The front gear cases are interchangeable (BTDT), given due consideration for the later layshaft diameter. This allows for bolt-in conversion to the larger 4-bearing layshaft. used from early 1967 (mid 1967 model year) through end of 1967 production model. The rear housings for the flanged output gearboxes are also interchangeable. What this means is that you can mix and match the housing parts (and input and output shafts as necessary) to convert any one of the 3-synchro gearboxes to any other model. So you have some relatively easy options.

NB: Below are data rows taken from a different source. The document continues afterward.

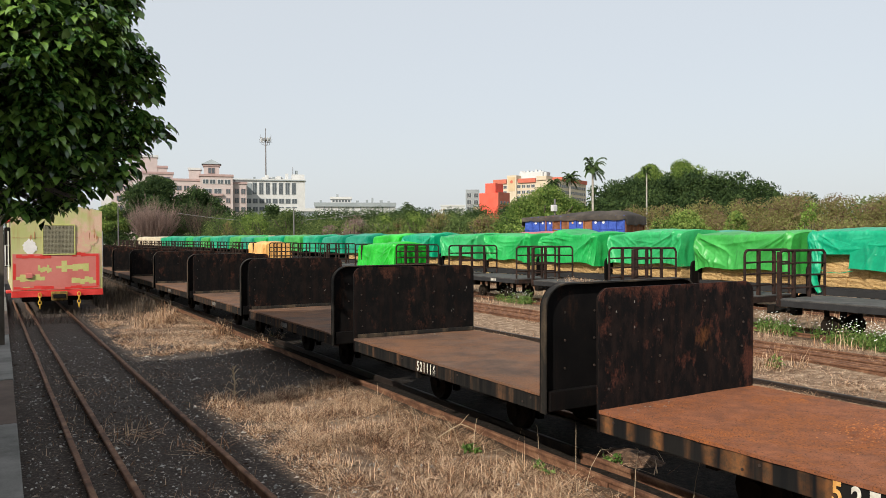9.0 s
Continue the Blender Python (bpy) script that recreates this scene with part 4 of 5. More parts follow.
def filled_cloud(lobes, per_m2, size, seed, droop=0.35):
    """A leaf cloud whose lobes are backed by coarser leaves further in."""
    v, f = leaf_cloud(lobes, per_m2, size, seed, droop)
    v2, f2 = leaf_cloud([(x, y, z, r * 0.78, sq) for x, y, z, r, sq in lobes], per_m2 * 0.20, size * 2.3, seed + 500, droop, (0.3, 0.9))
    return np.concatenate([v, v2]), np.concatenate([f, f2 + len(v)])


def crown_lobes(rng, w, h, z0, n, small=0.34):
    """Round lobes that together fill an uneven crown of width w from z0 to z0 + h."""
    out = []
    for k in range(n):
        a, q = rng.uniform(0, math.tau), rng.uniform(0, 1) ** 0.6
        t = rng.uniform(0.05, 1)
        rad = 0.5 * w * math.sin(math.pi * min(0.95, 0.18 + 0.72 * t)) ** 0.8
        r = w * small * rng.uniform(0.35, 0.75)
        out.append((math.cos(a) * max(0.0, rad - r * 0.7) * q, math.sin(a) * max(0.0, rad - r * 0.7) * q, z0 + r * 0.6 + (h - 1.4 * r) * t, r, rng.uniform(0.7, 1.0)))
    return out


def tree(name, x, y, w, h, seed, material, label, leaf=0.3, dens=9, z0=None, n=26, group="", small=0.34):
    rng = random.Random(seed)
    t = thing(name, pose(x, y, 0), label, "tree", group)
    z0 = h * 0.25 if z0 is None else z0
    bm = tube(bmesh.new(), [(0, 0, -0.1), (0.1, 0.05, h * 0.3), (0.0, 0.1, h * 0.7)], w * 0.035, 8, taper=0.4)
    for k in range(5):
        a = k * 1.3 + rng.random()
        tube(bm, [(0.05, 0.05, h * 0.32), (math.cos(a) * w * 0.2, math.sin(a) * w * 0.2, h * 0.55), (math.cos(a) * w * 0.33, math.sin(a) * w * 0.33, h * 0.72)], w * 0.018, 6, taper=0.4)
    part("trunk", bm, M_BARK, t)
    v, f = filled_cloud(crown_lobes(rng, w, h - z0, z0, n, small), dens, leaf, seed)
    part("crown", from_arrays("crown", v, f, material), None, t)
    return t


def belt(name, points, material, label, lump, leaf, dens, seed, step=0.8, depth=3.0, skirt=True):
    """A thicket along points (x, y, height of its top): many lobes, lower in front."""
    rng = random.Random(seed)
    lobes = []
    for (x0, y0, h0), (x1, y1, h1) in zip(points, points[1:]):
        ln = math.hypot(x1 - x0, y1 - y0)
        for k in range(int(ln / (lump * step))):
            f = (k + rng.random()) / (ln / (lump * step))
            h = h0 + (h1 - h0) * f
            for row in range(3 if skirt else 2):
                r = lump * rng.uniform(0.45, 1.0)
                top = h * (1 - 0.24 * row) * rng.uniform(0.86, 1.03)
                s = -row * depth / 2 + rng.uniform(-0.4, 0.4) * depth
                nx, ny = (y1 - y0) / ln, -(x1 - x0) / ln
                if nx * (x0 + 4) + ny * y0 > 0:
                    nx, ny = -nx, -ny
                lobes.append((x0 + (x1 - x0) * f - nx * s, y0 + (y1 - y0) * f - ny * s, max(r * 0.5, top - r * 0.8), r, rng.uniform(0.7, 1.0)))
                if skirt:
                    lobes.append((x0 + (x1 - x0) * f - nx * s, y0 + (y1 - y0) * f - ny * s, max(r * 0.4, top - r * 2.0), r * 1.1, 0.9))
    v, f = filled_cloud(lobes, dens, leaf, seed, 0.1)
    return tagged(new(name, from_arrays(name, v, f, material)), label, "vegetation", kind="stuff")


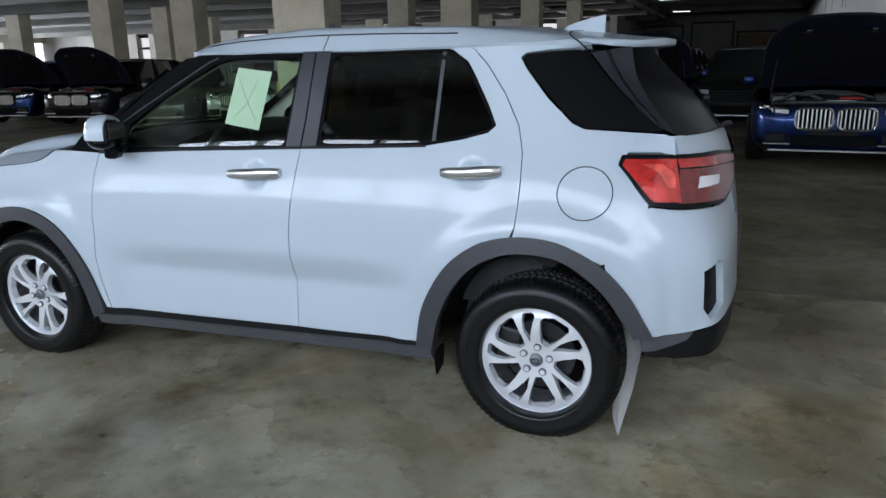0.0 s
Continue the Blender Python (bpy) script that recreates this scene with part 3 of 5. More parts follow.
BELT_F = [(-0.800, 1.004), (-0.540, 1.020), (-0.351, 1.029), (-0.029, 1.044), (0.267, 1.053)]
WIN_R = [(0.372, 1.412), (0.350, 1.070), (0.60, 1.075), (0.809, 1.086), (0.947, 1.108), (1.035, 1.132), (1.060, 1.150), (1.023, 1.222), (0.958, 1.330), (0.925, 1.383), (0.880, 1.410), (0.83, 1.418)]
WIN_F = [(-0.70, 1.034), (-0.655, 1.125), (-0.576, 1.178), (-0.493, 1.232), (-0.344, 1.316), (-0.200, 1.388), (-0.118, 1.405), (0.218, 1.410), (0.180, 1.058), (-0.029, 1.053), (-0.351, 1.040)]
QUARTER = [(1.155, 1.385), (1.168, 1.398), (1.247, 1.407), (1.35, 1.412), (1.378, 1.402), (1.390, 1.39), (1.460, 1.31), (1.551, 1.22), (1.617, 1.165), (1.664, 1.128), (1.50, 1.137), (1.399, 1.142), (1.357, 1.160), (1.264, 1.247), (1.18, 1.345)]
WIN_F, WIN_R, QUARTER = rounded(WIN_F, 0.02), rounded(WIN_R, 0.03), rounded(QUARTER, 0.03)


# openings of the wheel's face as radius and angle: one wide and one slim to each fifth
WINDOW_WIDE = [(0.070, 88), (0.070, 109), (0.110, 117), (0.160, 119), (0.178, 115), (0.188, 104), (0.189, 85), (0.178, 81), (0.125, 82)]
WINDOW_SLIM = [(0.072, 71), (0.120, 75), (0.163, 72), (0.189, 68.5), (0.190, 57.5), (0.178, 54.5), (0.140, 58.5), (0.100, 65)]
WHEEL_MESH = {}


def dished(u, v):
    """The wheel's face: hollow round the nuts, full at the spokes, low at the rim."""
    r = math.hypot(u, v)
    y = 0.012 - 0.020 * smooth_step(0.03, 0.14, r) + 0.010 * smooth_step(0.16, 0.205, r)
    return Vector((u, y, v))


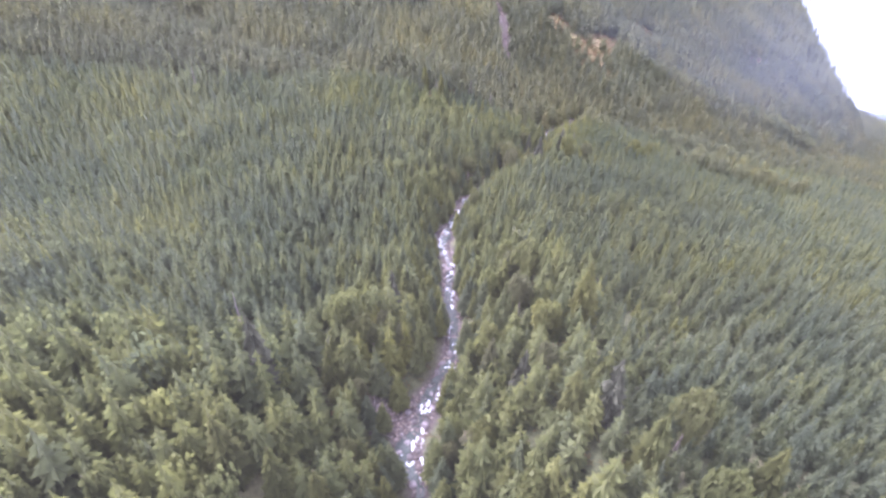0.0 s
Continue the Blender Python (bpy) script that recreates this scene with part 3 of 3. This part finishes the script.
tagged(new("cobbles", fast_mesh("cobbles", v, f, cobble_mat, t)), "grey and pinkish cobbles covering the stream beds", "stones", kind="stuff")

boulder_meshes = []
for i in range(7):
    v, f = rock_proto(rng, 5)
    boulder_meshes.append(fast_mesh("boulder", v, f, rock_mat, smooth_shade=False))


pale_meshes = []
for i in range(4):
    v, f = rock_proto(rng, 5)
    pale_meshes.append(fast_mesh("boulder", v, f, pale_rock, smooth_shade=False))


def boulder(x, y, s, label="grey boulder lying in the creek bed", group="boulders of the stream beds", pale=False):
    z = float(land(np.array(x), np.array(y)))
    ob = new("boulder", pale_meshes[rng.integers(4)] if pale else boulder_meshes[rng.integers(7)])
    ob.matrix_basis = pose(x, y, z + 0.22 * s, rng.uniform(-12, 12), rng.uniform(-12, 12), rng.uniform(0, 360)) @ Matrix.Diagonal((s * rng.uniform(0.85, 1.2), s * rng.uniform(0.85, 1.15), s * rng.uniform(0.8, 1.1), 1))
    return tagged(ob, label, "boulder", group)


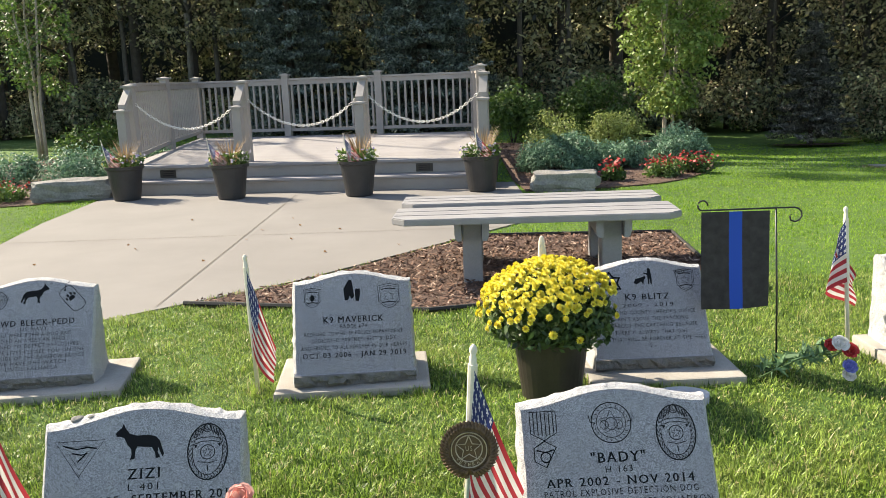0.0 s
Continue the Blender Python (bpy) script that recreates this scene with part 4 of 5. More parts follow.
# young multi-stemmed tree and the bed's shrubs beside the deck
place(broad_tree("young_tree", 5.0, 0.026, 0.85, 0.88, 21, 0.085, M["leaf_bright"], 210, 74, label="young multi-stemmed tree with pale bark and bright green leaves", bark="pale_bark", trunks=4), 3.12, 14.85)
place(shrub("shrub", 1.25, 1.5, 31, 0.075, M["leaf_mid"], "rounded dark green deciduous shrub", "bed shrubs", 5200), 0.45, 16.9)
place(shrub("shrub", 1.65, 1.7, 32, 0.08, M["leaf_mid"], "loose green deciduous shrub behind the bed", "bed shrubs", 5600), 2.2, 17.5)
place(shrub("shrub", 0.9, 1.08, 33, 0.042, M["leaf_gold"], "golden green clipped shrub in the mulch bed", "bed shrubs", 6000), 1.95, 13.3)
place(shrub("shrub", 1.0, 0.98, 34, 0.04, M["leaf_gold"], "pale flowering green shrub in the mulch bed", "bed shrubs", 3600), 0.9, 12.7)
place(shrub("juniper", 1.35, 0.62, 35, 0.058, M["leaf_blue"], "mounded blue-green juniper bush", "low junipers", 15000, aspect=0.3), 0.95, 11.5)
place(shrub("juniper", 1.1, 0.44, 36, 0.058, M["leaf_blue"], "low spreading blue-green juniper bush", "low junipers", 11000, aspect=0.3), 1.8, 11.9)
place(shrub("juniper", 1.25, 0.60, 37, 0.058, M["leaf_blue"], "mounded blue-green juniper bush", "low junipers", 14000, aspect=0.3), 2.75, 12.6)
place(shrub("juniper", 1.1, 0.52, 38, 0.058, M["leaf_blue"], "low spreading blue-green juniper bush", "low junipers", 9000, aspect=0.3), 3.1, 13.6)
for x, y, w, s in ((1.5, 10.4, 0.38, 42), (2.2, 10.7, 0.6, 41), (2.65, 11.0, 0.6, 43), (-6.4, 10.1, 0.8, 44), (-7.2, 10.6, 0.7, 45)):
    r = place(shrub("flower_clump", w, 0.27, s, 0.045, M["leaf_mid"], "low clump of red flowers over green leaves", "red flower clumps", 1300, "flowers"), x, y)
    rg = np.random.default_rng(s)
    n = 90
    p = np.column_stack([rg.normal(0, w * 0.25, n), rg.normal(0, w * 0.25, n), rg.uniform(0.14, 0.30, n)])
    v, f = leaf_arrays(p, np.tile([0, -0.4, 1.0], (n, 1)), np.full(n, 0.045), 0.9, rg)
    link_mesh("blossoms", mesh_arrays("blossoms", v, f), M["red_flower"], r)
for x, y, w, h, s in ((-6.0, 11.6, 1.5, 0.62, 51), (-7.3, 11.9, 1.5, 0.6, 52), (-5.8, 13.0, 1.3, 0.7, 53), (-8.8, 12.6, 1.4, 0.5, 54)):
    place(shrub("juniper", w, h, s, 0.075, M["leaf_blue"], "low spreading blue-green juniper bush", "low junipers", 4000, aspect=0.25), x, y)
place(shrub("shrub", 1.6, 0.95, 55, 0.07, M["leaf_mid"], "low green shrub at the edge of the woods", "bed shrubs", 2600), -7.6, 15.5)
place(broad_tree("young_tree", 5.2, 0.04, 1.3, 0.95, 22, 0.08, M["leaf_mid"], 90, 60, label="young multi-stemmed tree with pale bark and thin leaves", bark="pale_bark", trunks=3), -9.3, 16.6)

# spruces on the lawn
place(spruce("spruce", 2.75, 0.86, 61, M["needles"], "young dark green spruce on the lawn", "spruces", 46000), 7.9, 20.9, 0, 1.2)
again(bpy.data.objects["spruce"], 13.6, 17.8, 70, 1.15)
for x, y in ((7.9, 20.9), (13.6, 17.8)):
    bm = bmesh.new()
    bmesh.ops.create_circle(bm, cap_ends=True, radius=0.95, segments=24)
    for v in bm.verts:
        v.co.z = 0.02
        v.co *= 1 + 0.08 * math.sin(v.co.x * 9)
    ring = part("mulch_ring", bm, M["mulch_bed"])
    ring.matrix_world = pose(x, y, gz(x, y) + 0.03, -3.9)
    tagged(ring, "ring of dark mulch under the spruce", "mulch", kind="structure")
place(spruce("spruce", 6.5, 1.9, 62, M["blue_needles"], "tall blue spruce behind the deck", "spruces", 70000, 0.04), -1.6, 20.3, 0, 1.08)
again(bpy.data.objects["spruce.002"], -5.0, 21.0, 40, 1.0)

place(shrub("shrub", 2.2, 2.2, 84, 0.10, M["leaf_under"], "broad green shrub between the spruces", "bed shrubs", 6500), 9.9, 21.6)

# woods
WOOD = "woodland trees"
kinds = [broad_tree("woodland_tree", 11.5, 0.16, 3.0, 2.3, 71, 0.155, M["leaf_dark"], 110, 64, WOOD, "tall dark woodland tree with a full crown"),
         broad_tree("woodland_tree", 13.0, 0.19, 3.6, 2.6, 72, 0.16, M["leaf_dark"], 115, 64, WOOD, "tall dark woodland tree with a full crown"),
         broad_tree("woodland_tree", 9.0, 0.12, 1.6, 1.8, 73, 0.14, M["leaf_dark"], 105, 64, WOOD, "slender woodland tree leafy nearly to the ground")]
under = [shrub("woodland_shrub", 2.6, 2.2, 81, 0.14, M["leaf_under"], "dark tangled shrub at the woods' edge", "woodland shrubs", 5000),
         shrub("woodland_shrub", 3.0, 1.6, 82, 0.13, M["leaf_under"], "dark tangled shrub at the woods' edge", "woodland shrubs", 5000),
         shrub("woodland_shrub", 2.4, 2.8, 83, 0.15, M["leaf_under"], "tall dark shrub at the woods' edge", "woodland shrubs", 5000)]


def edge_y(x):
    """Where the woods begin."""
    if x < -3:
        return 23.6
    if x < 2:
        return 21.6
    if x < 6:
        return 21.6 + 1.1 * (x - 2)
    if x < 12.5:
        return 26.0 - 0.1 * (x - 6)
    return 25.3 - 2.4 * (x - 12.5) if x < 15.0 else 19.3 - 0.6 * min(x - 15.0, 4.0)


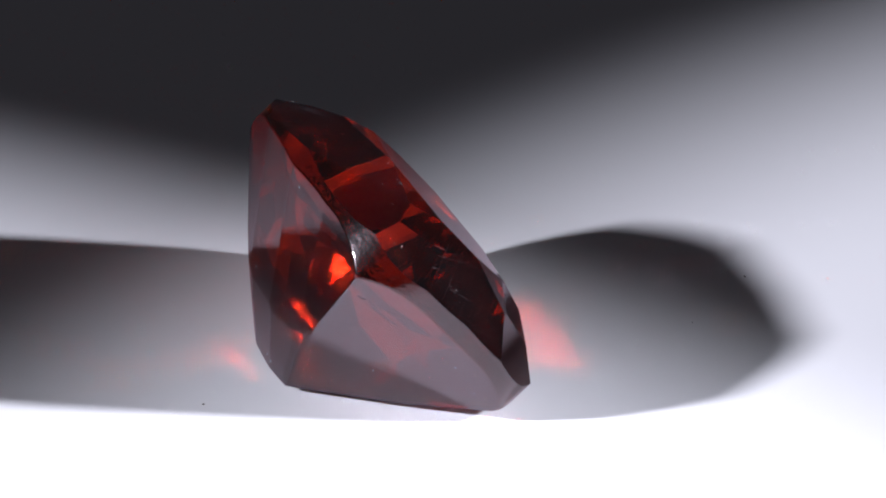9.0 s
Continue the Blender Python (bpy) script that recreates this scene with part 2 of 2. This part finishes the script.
def sliver(length, width):
    """A scratch: a shallow ragged burr along x."""
    bm = bmesh.new()
    rng = random.Random(int(length * 10))
    steps = 5
    rows = []
    for i in range(steps + 1):
        f = i / steps
        w = width * (0.15 + math.sin(math.pi * f)) * rng.uniform(0.6, 1.2)
        x = length * (f - 0.5)
        rows.append([bm.verts.new((x * U, -w * U, -0.25 * U)), bm.verts.new((x * U, 0, 0.2 * width * U)), bm.verts.new((x * U, w * U, -0.25 * U))])
    for a, b in zip(rows, rows[1:]):
        for i in (0, 1):
            bm.faces.new((a[i], a[i + 1], b[i + 1], b[i]))
        bm.faces.new((a[2], a[0], b[0], b[2]))
    bm.faces.new(rows[0])
    bm.faces.new(rows[-1][::-1])
    bmesh.ops.recalc_face_normals(bm, faces=bm.faces[:])
    return bm


def scratch(stone, x0, y0, x1, y1, width=0.9, up=1):
    (p, n), (q, n2) = on_stone(x0, y0, up), on_stone(x1, y1, up)
    mid, n = on_stone((x0 + x1) / 2, (y0 + y1) / 2, up)
    way = (q - p)
    way -= n * way.dot(n)
    ob = part("scratch", sliver(way.length, width), MARK, stone, "fine pale scratch")
    way.normalize()
    side = n.cross(way)
    ob.matrix_local = Matrix.Translation(mid * U) @ Matrix((way, side, n)).transposed().to_4x4()


def scratches(stone):
    top_edge = [(-25, 163, -11, 175), (-106, 134, -101, 118), (-81, 136, -77, 122), (-62, 141, -59, 130), (3, 139, 8, 126),
                (90, 141, 97, 124), (162, 152, 168, 134), (-17, 140, -14, 131), (74, 99, 90, 108), (96, 94, 121, 105), (-96, 152, -101, 134), (131, 162, 146, 153)]
    corner = [(184, 185, 218, 204), (225, 218, 236, 199), (205, 183, 235, 201), (250, 207, 274, 213), (196, 194, 212, 200), (215, 190, 229, 207)]
    ends = [(271, -85, 302, -65), (261, -95, 293, -72), (309, -10, 312, -23), (-262, 112, -252, 60), (-250, 48, -238, -2), (-277, 98, -252, 36), (-315, 58, -303, 0),
            (-337, -31, -326, -70), (-303, 109, -295, 80), (-339, 70, -327, 61), (-323, -12, -307, -24), (-311, 51, -306, 35), (-44, 32, -23, 9), (-20, 28, -19, 13)]
    polish = [(-340, 100, -241, 80), (-343, 85, -238, 64), (-339, 68, -235, 43), (-337, 45, -250, 29), (-335, 109, -271, 97), (-338, 57, -279, 44), (-347, -93, -267, -89),
              (-339, -113, -275, -106), (-342, -84, -298, -90), (-132, 25, -116, -50), (-116, 38, -101, -30), (109, 6, 118, -25), (-2, 114, 4, 69), (-95, -8, -84, -68),
              (196, 174, 245, 152), (225, 192, 290, 172), (262, 208, 268, 150), (300, -6, 304, -43), (260, -76, 294, -44)]
    for rows, w in ((top_edge, 0.34), (corner, 0.42), (ends, 0.28), (polish[::2], 0.14)):
        for row in rows:
            scratch(stone, *row, w)
    keel_end = [(341, -60, 314, -97), (326, -75, 307, -101), (338, -13, 311, -57), (334, 13, 303, -29), (324, 11, 293, -50), (334, 21, 334, 92), (342, 45, 338, 98),
                (340, 92, 329, 132), (309, 66, 301, 110), (282, 86, 279, 133), (254, 55, 247, 92), (245, 103, 253, 140), (233, 81, 230, 122), (216, 71, 215, 109),
                (205, 68, 201, 97), (187, 79, 188, 99), (206, 83, 207, 105), (337, -60, 325, -77), (241, 56, 235, 95), (258, 119, 242, 98)]
    for row in keel_end:
        scratch(stone, *row, 0.75, -1)
    rng = random.Random(9)
    for k in range(12):      # the worn end of the crown
        x, y = rng.uniform(-338, -245), rng.uniform(-110, 120)
        a, h = rng.gauss(1.75, 0.25), rng.uniform(4, 22)
        scratch(stone, x, y, x + math.cos(a) * h, y + math.sin(a) * h, 0.16)


def inclusion(stone):
    bm = bmesh.new()
    bmesh.ops.create_icosphere(bm, subdivisions=2, radius=U)
    rng = random.Random(2)
    for v in bm.verts:
        v.co = Vector((v.co.x * 13, v.co.y * 5, v.co.z * 3)) * rng.uniform(0.8, 1.15)
    ob = part("inclusion", bm, SOOT, stone, "dark lens-shaped inclusion inside the stone")
    ob.matrix_local = Matrix.Translation(Vector((28, 42, 40)) * U) @ pose(0, 0, 0, 0, 0, 20)


def dust_on_plate(disc):
    rng = random.Random(7)
    for x, y, r in ((364, 68, 3.2), (-736, -220, 3.0), (-582, -57, 1.6)):
        ob = new("dust_speck", lump(r, 0.6, rng, GRIT))
        ob.parent = disc
        ob.matrix_local = pose(x * U, y * U, r * 0.25 * U, 0, 0, rng.uniform(0, 360))


table()
plate = turntable()
gem = gemstone()
dust_on_stone(gem)
scratches(gem)
inclusion(gem)
dust_on_plate(plate)


def motions():
    times = [i * 0.25 for i in range(65)]
    walk(plate, [(t, pose(0, 0, 0, 0, 0, TURN * t)) for t in times])
    walk(gem, [(t, pose(0, 0, 0, 0, 0, TURN * t) @ LIE) for t in times])


motions()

You could install a late MGA rear housing on any MGB 3-synchro gearbox, giving it the proper rear mount to bolt right into the MGA frame, and use the late MGA propshaft. Also use the entire MGA shift mechanism, including the remote shift housing and hand lever. You could install the early MGA gearbox front housing (low starter position) on the early MGB gearbox allowing it to bolt into the MGA 1500 with no modification required to the tunnel.

While thinking about doing these things it should dawn on you that you are effectively converting the later model gearbox into an earlier model. This may require disassembly of two units and reassembly of at least one of them, so you will be doing most of the work required to rebuild a gearbox (which isn't particularly difficult). So as a matter of ease and cost effectiveness, I would recommend that you just rebuild the 1500 gearbox that you have, and maybe use some of the internal parts from the MGB gearbox in the process.